• JOB:
Make an exact copy of all the material below, apart from the pictures.

• DATA EXCERPT:
--- --- ---

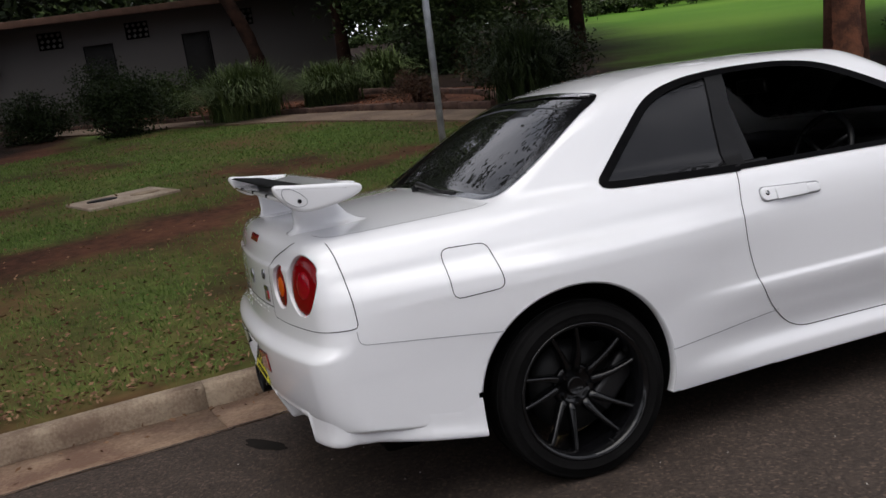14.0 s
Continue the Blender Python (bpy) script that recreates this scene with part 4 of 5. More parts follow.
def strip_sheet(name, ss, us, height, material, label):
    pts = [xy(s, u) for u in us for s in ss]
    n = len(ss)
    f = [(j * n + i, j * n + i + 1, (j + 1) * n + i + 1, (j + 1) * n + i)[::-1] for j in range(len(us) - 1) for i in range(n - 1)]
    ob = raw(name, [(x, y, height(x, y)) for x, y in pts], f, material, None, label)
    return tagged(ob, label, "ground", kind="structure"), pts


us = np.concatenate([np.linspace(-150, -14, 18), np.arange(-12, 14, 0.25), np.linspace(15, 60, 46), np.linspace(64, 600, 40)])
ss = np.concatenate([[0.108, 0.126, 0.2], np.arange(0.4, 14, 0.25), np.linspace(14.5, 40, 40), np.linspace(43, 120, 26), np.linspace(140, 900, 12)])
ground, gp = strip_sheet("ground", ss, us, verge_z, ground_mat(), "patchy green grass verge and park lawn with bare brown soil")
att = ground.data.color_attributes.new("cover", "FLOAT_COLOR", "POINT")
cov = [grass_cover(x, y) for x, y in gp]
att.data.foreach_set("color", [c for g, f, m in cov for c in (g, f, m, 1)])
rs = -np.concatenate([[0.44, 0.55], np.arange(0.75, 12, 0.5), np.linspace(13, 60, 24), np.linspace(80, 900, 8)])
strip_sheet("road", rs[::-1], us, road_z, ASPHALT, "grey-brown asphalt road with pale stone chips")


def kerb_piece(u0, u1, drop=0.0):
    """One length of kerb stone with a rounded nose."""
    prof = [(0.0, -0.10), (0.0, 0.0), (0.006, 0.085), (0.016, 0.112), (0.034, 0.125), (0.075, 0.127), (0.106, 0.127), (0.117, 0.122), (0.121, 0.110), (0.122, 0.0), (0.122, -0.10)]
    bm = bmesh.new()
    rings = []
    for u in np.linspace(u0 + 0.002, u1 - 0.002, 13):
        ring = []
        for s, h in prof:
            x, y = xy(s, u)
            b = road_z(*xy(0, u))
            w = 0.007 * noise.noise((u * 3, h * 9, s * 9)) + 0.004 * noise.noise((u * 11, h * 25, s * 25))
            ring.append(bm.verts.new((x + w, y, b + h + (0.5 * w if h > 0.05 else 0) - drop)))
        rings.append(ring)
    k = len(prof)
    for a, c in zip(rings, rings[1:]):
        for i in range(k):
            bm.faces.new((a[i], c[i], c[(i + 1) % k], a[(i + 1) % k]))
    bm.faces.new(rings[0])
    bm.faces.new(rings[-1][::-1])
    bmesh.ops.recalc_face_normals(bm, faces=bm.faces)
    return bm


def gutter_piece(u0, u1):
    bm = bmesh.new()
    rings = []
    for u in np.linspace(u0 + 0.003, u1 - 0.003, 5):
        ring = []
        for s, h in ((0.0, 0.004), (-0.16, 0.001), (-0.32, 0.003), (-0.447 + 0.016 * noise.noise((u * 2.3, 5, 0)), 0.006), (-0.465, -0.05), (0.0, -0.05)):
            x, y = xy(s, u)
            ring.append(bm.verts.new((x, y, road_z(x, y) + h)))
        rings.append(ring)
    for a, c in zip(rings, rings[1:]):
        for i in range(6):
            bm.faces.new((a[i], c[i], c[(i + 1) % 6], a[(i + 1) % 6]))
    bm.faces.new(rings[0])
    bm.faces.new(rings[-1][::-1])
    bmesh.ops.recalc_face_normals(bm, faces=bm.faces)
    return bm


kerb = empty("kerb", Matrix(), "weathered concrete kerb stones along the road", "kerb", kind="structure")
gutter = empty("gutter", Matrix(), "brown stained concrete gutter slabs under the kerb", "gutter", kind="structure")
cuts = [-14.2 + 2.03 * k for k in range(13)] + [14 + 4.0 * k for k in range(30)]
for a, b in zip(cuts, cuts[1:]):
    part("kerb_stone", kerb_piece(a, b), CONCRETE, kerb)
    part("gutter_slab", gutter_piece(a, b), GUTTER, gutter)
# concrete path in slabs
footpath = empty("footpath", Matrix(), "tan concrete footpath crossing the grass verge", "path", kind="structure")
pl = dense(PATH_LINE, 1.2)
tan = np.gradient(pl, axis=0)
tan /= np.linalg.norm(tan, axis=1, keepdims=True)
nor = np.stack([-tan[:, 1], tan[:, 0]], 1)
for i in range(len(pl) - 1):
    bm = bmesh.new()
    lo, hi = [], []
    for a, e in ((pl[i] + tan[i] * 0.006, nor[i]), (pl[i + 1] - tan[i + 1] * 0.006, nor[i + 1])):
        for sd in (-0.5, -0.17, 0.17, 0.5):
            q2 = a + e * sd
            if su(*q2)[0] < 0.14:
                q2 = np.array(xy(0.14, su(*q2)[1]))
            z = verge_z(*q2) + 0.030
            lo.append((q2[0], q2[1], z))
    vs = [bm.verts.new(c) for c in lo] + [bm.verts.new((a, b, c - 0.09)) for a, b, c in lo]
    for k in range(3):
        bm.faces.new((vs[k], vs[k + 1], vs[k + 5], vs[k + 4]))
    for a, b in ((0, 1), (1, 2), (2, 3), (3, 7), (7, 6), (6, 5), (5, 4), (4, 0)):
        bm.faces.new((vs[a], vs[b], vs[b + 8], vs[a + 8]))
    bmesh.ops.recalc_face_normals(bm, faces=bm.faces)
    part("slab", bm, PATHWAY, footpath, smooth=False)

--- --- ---

• SOLUTION FOR THIS EXERCISE:
14.0 s
Continue the Blender Python (bpy) script that recreates this scene with part 4 of 5. More parts follow.
def strip_sheet(name, ss, us, height, material, label):
    pts = [xy(s, u) for u in us for s in ss]
    n = len(ss)
    f = [(j * n + i, j * n + i + 1, (j + 1) * n + i + 1, (j + 1) * n + i)[::-1] for j in range(len(us) - 1) for i in range(n - 1)]
    ob = raw(name, [(x, y, height(x, y)) for x, y in pts], f, material, None, label)
    return tagged(ob, label, "ground", kind="structure"), pts


us = np.concatenate([np.linspace(-150, -14, 18), np.arange(-12, 14, 0.25), np.linspace(15, 60, 46), np.linspace(64, 600, 40)])
ss = np.concatenate([[0.108, 0.126, 0.2], np.arange(0.4, 14, 0.25), np.linspace(14.5, 40, 40), np.linspace(43, 120, 26), np.linspace(140, 900, 12)])
ground, gp = strip_sheet("ground", ss, us, verge_z, ground_mat(), "patchy green grass verge and park lawn with bare brown soil")
att = ground.data.color_attributes.new("cover", "FLOAT_COLOR", "POINT")
cov = [grass_cover(x, y) for x, y in gp]
att.data.foreach_set("color", [c for g, f, m in cov for c in (g, f, m, 1)])
rs = -np.concatenate([[0.44, 0.55], np.arange(0.75, 12, 0.5), np.linspace(13, 60, 24), np.linspace(80, 900, 8)])
strip_sheet("road", rs[::-1], us, road_z, ASPHALT, "grey-brown asphalt road with pale stone chips")


def kerb_piece(u0, u1, drop=0.0):
    """One length of kerb stone with a rounded nose."""
    prof = [(0.0, -0.10), (0.0, 0.0), (0.006, 0.085), (0.016, 0.112), (0.034, 0.125), (0.075, 0.127), (0.106, 0.127), (0.117, 0.122), (0.121, 0.110), (0.122, 0.0), (0.122, -0.10)]
    bm = bmesh.new()
    rings = []
    for u in np.linspace(u0 + 0.002, u1 - 0.002, 13):
        ring = []
        for s, h in prof:
            x, y = xy(s, u)
            b = road_z(*xy(0, u))
            w = 0.007 * noise.noise((u * 3, h * 9, s * 9)) + 0.004 * noise.noise((u * 11, h * 25, s * 25))
            ring.append(bm.verts.new((x + w, y, b + h + (0.5 * w if h > 0.05 else 0) - drop)))
        rings.append(ring)
    k = len(prof)
    for a, c in zip(rings, rings[1:]):
        for i in range(k):
            bm.faces.new((a[i], c[i], c[(i + 1) % k], a[(i + 1) % k]))
    bm.faces.new(rings[0])
    bm.faces.new(rings[-1][::-1])
    bmesh.ops.recalc_face_normals(bm, faces=bm.faces)
    return bm


def gutter_piece(u0, u1):
    bm = bmesh.new()
    rings = []
    for u in np.linspace(u0 + 0.003, u1 - 0.003, 5):
        ring = []
        for s, h in ((0.0, 0.004), (-0.16, 0.001), (-0.32, 0.003), (-0.447 + 0.016 * noise.noise((u * 2.3, 5, 0)), 0.006), (-0.465, -0.05), (0.0, -0.05)):
            x, y = xy(s, u)
            ring.append(bm.verts.new((x, y, road_z(x, y) + h)))
        rings.append(ring)
    for a, c in zip(rings, rings[1:]):
        for i in range(6):
            bm.faces.new((a[i], c[i], c[(i + 1) % 6], a[(i + 1) % 6]))
    bm.faces.new(rings[0])
    bm.faces.new(rings[-1][::-1])
    bmesh.ops.recalc_face_normals(bm, faces=bm.faces)
    return bm


kerb = empty("kerb", Matrix(), "weathered concrete kerb stones along the road", "kerb", kind="structure")
gutter = empty("gutter", Matrix(), "brown stained concrete gutter slabs under the kerb", "gutter", kind="structure")
cuts = [-14.2 + 2.03 * k for k in range(13)] + [14 + 4.0 * k for k in range(30)]
for a, b in zip(cuts, cuts[1:]):
    part("kerb_stone", kerb_piece(a, b), CONCRETE, kerb)
    part("gutter_slab", gutter_piece(a, b), GUTTER, gutter)
# concrete path in slabs
footpath = empty("footpath", Matrix(), "tan concrete footpath crossing the grass verge", "path", kind="structure")
pl = dense(PATH_LINE, 1.2)
tan = np.gradient(pl, axis=0)
tan /= np.linalg.norm(tan, axis=1, keepdims=True)
nor = np.stack([-tan[:, 1], tan[:, 0]], 1)
for i in range(len(pl) - 1):
    bm = bmesh.new()
    lo, hi = [], []
    for a, e in ((pl[i] + tan[i] * 0.006, nor[i]), (pl[i + 1] - tan[i + 1] * 0.006, nor[i + 1])):
        for sd in (-0.5, -0.17, 0.17, 0.5):
            q2 = a + e * sd
            if su(*q2)[0] < 0.14:
                q2 = np.array(xy(0.14, su(*q2)[1]))
            z = verge_z(*q2) + 0.030
            lo.append((q2[0], q2[1], z))
    vs = [bm.verts.new(c) for c in lo] + [bm.verts.new((a, b, c - 0.09)) for a, b, c in lo]
    for k in range(3):
        bm.faces.new((vs[k], vs[k + 1], vs[k + 5], vs[k + 4]))
    for a, b in ((0, 1), (1, 2), (2, 3), (3, 7), (7, 6), (6, 5), (5, 4), (4, 0)):
        bm.faces.new((vs[a], vs[b], vs[b + 8], vs[a + 8]))
    bmesh.ops.recalc_face_normals(bm, faces=bm.faces)
    part("slab", bm, PATHWAY, footpath, smooth=False)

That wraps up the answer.